_Stated task_:
Retype only what runs from the first line of the listing to the line holding "# ---- helpers", both included. Do not retype the pictures.

_Supplied information_:
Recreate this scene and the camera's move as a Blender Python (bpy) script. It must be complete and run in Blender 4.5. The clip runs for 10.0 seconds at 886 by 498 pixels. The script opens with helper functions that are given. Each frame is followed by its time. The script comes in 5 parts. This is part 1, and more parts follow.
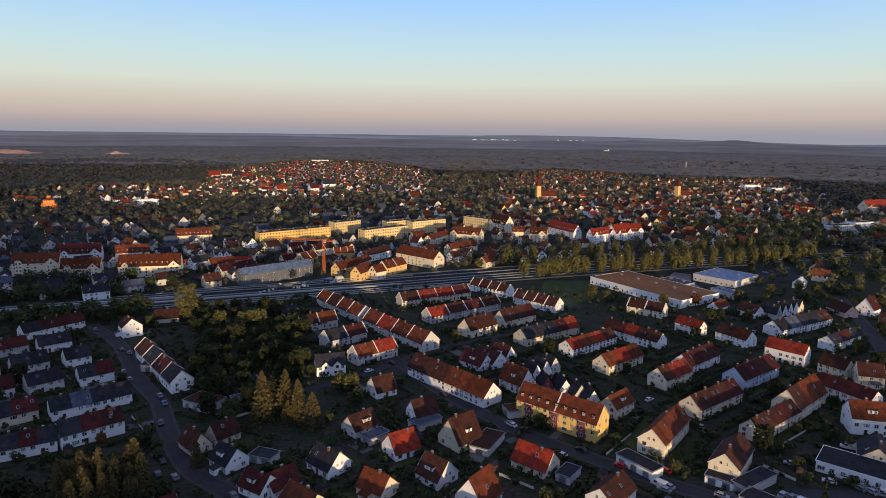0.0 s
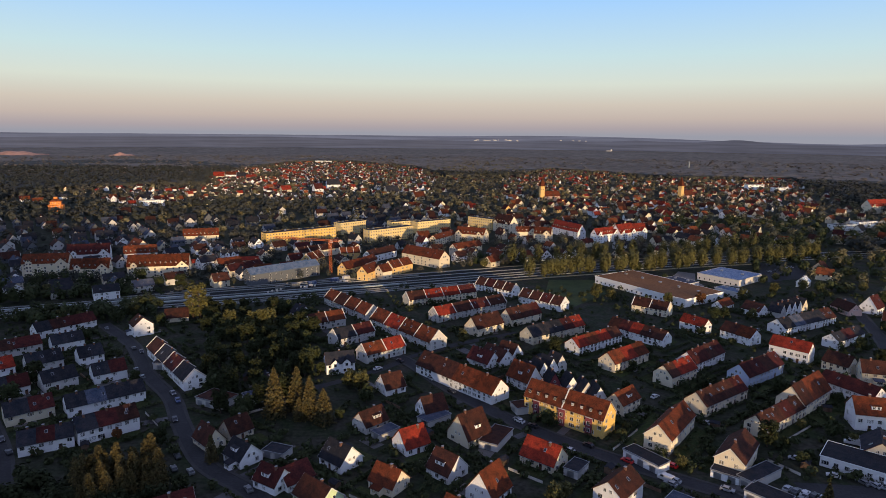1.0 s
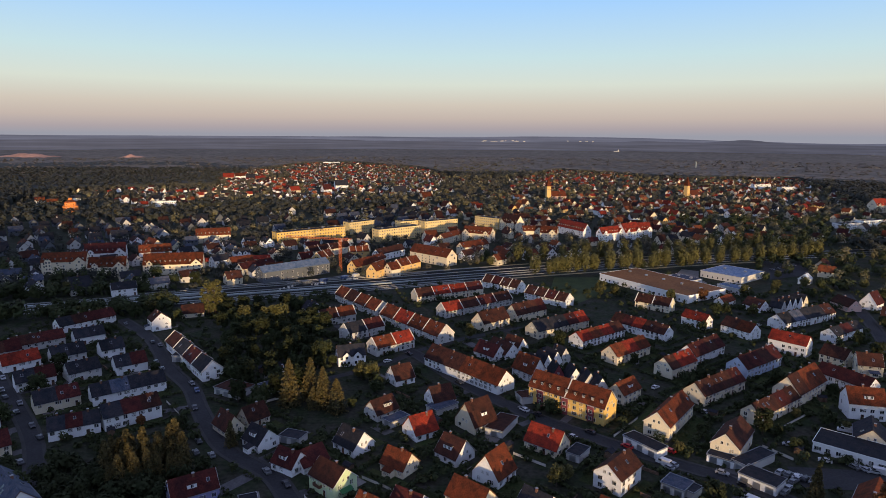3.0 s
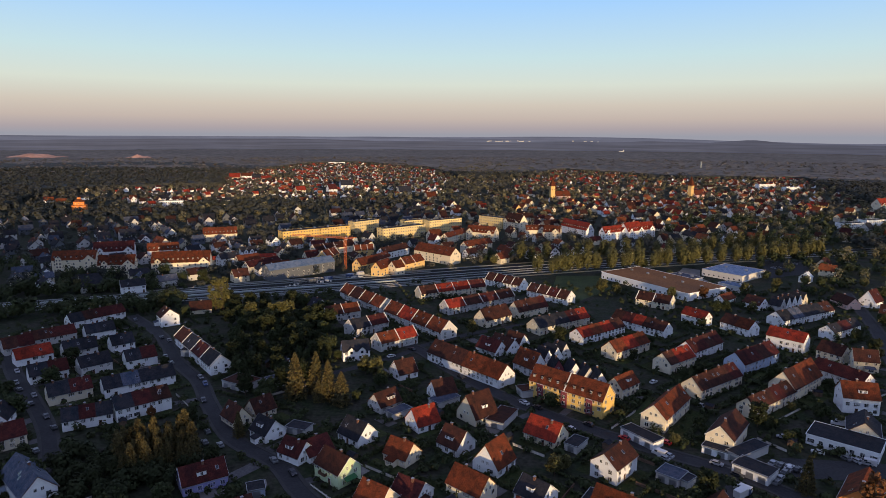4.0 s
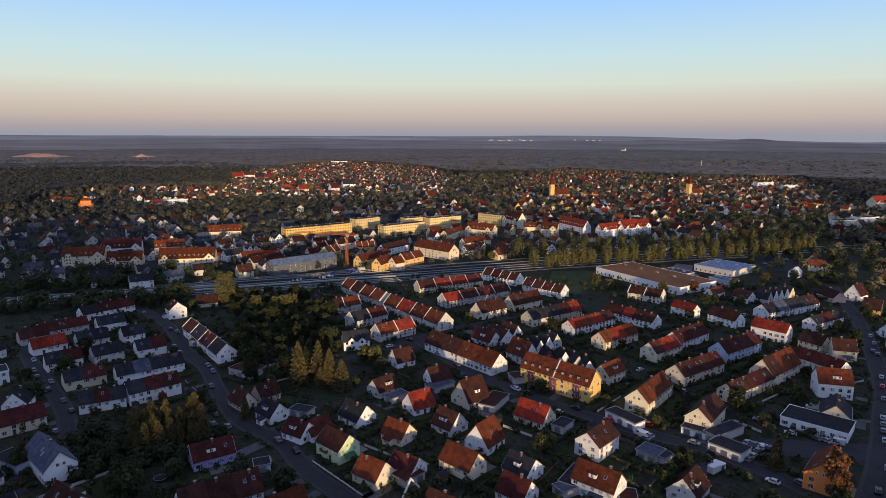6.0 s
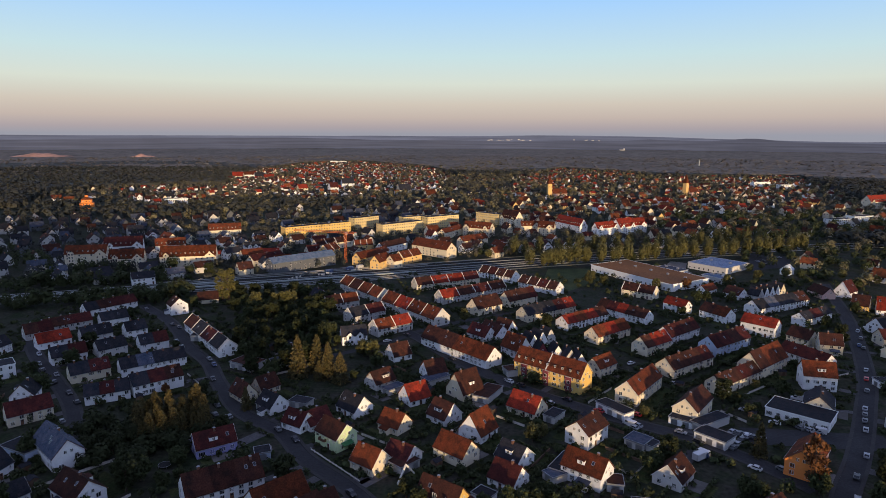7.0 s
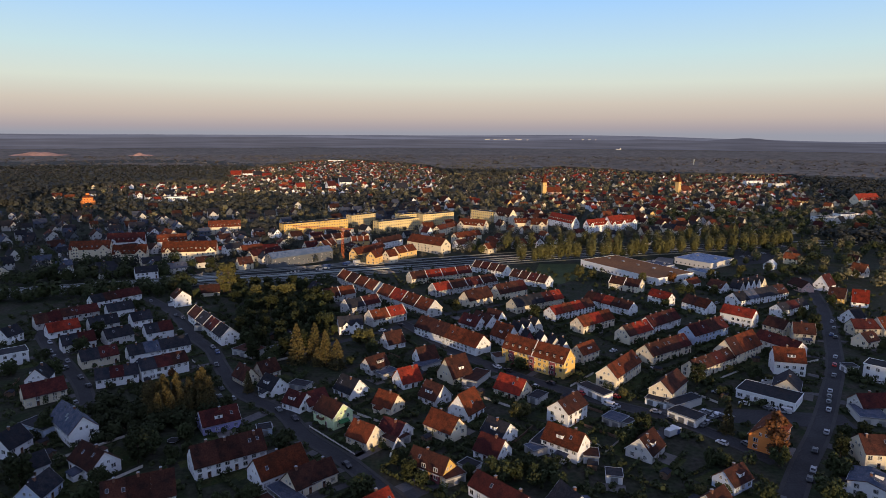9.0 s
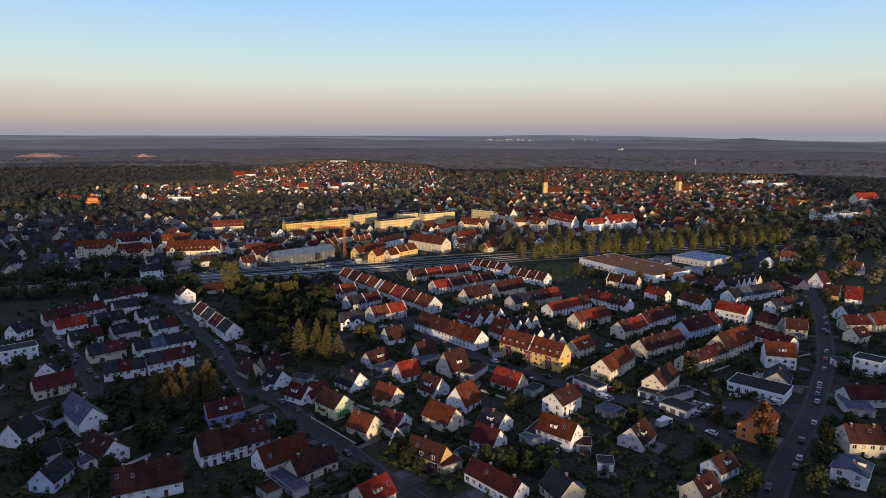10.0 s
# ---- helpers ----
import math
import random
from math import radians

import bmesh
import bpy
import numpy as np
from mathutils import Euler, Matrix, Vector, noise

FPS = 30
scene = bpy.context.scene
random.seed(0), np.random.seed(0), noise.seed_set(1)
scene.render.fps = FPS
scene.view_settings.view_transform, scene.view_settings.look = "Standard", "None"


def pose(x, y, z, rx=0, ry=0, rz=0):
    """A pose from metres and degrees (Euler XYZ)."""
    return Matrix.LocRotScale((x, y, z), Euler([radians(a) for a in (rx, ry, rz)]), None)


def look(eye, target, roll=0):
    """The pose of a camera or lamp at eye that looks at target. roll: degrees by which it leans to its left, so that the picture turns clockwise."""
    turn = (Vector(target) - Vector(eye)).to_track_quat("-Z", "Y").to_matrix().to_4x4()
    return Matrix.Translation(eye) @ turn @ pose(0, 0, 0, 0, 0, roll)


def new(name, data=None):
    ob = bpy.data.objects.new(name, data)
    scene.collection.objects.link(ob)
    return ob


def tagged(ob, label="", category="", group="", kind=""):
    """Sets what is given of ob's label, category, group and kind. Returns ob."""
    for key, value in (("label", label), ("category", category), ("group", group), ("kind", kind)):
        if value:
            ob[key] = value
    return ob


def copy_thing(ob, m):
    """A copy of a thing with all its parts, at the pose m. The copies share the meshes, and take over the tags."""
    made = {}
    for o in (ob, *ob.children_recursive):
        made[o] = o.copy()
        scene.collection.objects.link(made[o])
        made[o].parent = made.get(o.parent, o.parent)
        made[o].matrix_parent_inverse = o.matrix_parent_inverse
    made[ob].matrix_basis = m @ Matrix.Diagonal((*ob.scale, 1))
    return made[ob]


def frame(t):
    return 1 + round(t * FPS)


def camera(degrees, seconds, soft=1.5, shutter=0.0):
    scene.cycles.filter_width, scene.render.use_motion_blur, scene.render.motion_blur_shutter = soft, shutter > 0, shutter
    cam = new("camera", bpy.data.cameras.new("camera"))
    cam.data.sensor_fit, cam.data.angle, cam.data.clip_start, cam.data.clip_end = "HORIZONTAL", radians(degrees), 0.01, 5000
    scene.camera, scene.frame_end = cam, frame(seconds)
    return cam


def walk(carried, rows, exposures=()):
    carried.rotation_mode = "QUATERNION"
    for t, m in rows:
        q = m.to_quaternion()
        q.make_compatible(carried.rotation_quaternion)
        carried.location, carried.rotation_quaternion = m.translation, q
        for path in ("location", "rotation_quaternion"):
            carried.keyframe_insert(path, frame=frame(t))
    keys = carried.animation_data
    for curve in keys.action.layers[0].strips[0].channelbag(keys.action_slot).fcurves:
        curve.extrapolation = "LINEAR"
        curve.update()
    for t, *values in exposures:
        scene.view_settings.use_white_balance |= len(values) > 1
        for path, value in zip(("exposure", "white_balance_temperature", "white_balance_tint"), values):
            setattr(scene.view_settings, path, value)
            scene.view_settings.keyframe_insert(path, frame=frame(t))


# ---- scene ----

_Solution below_:
Recreate this scene and the camera's move as a Blender Python (bpy) script. It must be complete and run in Blender 4.5. The clip runs for 10.0 seconds at 886 by 498 pixels. The script opens with helper functions that are given. Each frame is followed by its time. The script comes in 5 parts. This is part 1, and more parts follow.
0.0 s
1.0 s
3.0 s
4.0 s
6.0 s
7.0 s
9.0 s
10.0 s
# ---- helpers ----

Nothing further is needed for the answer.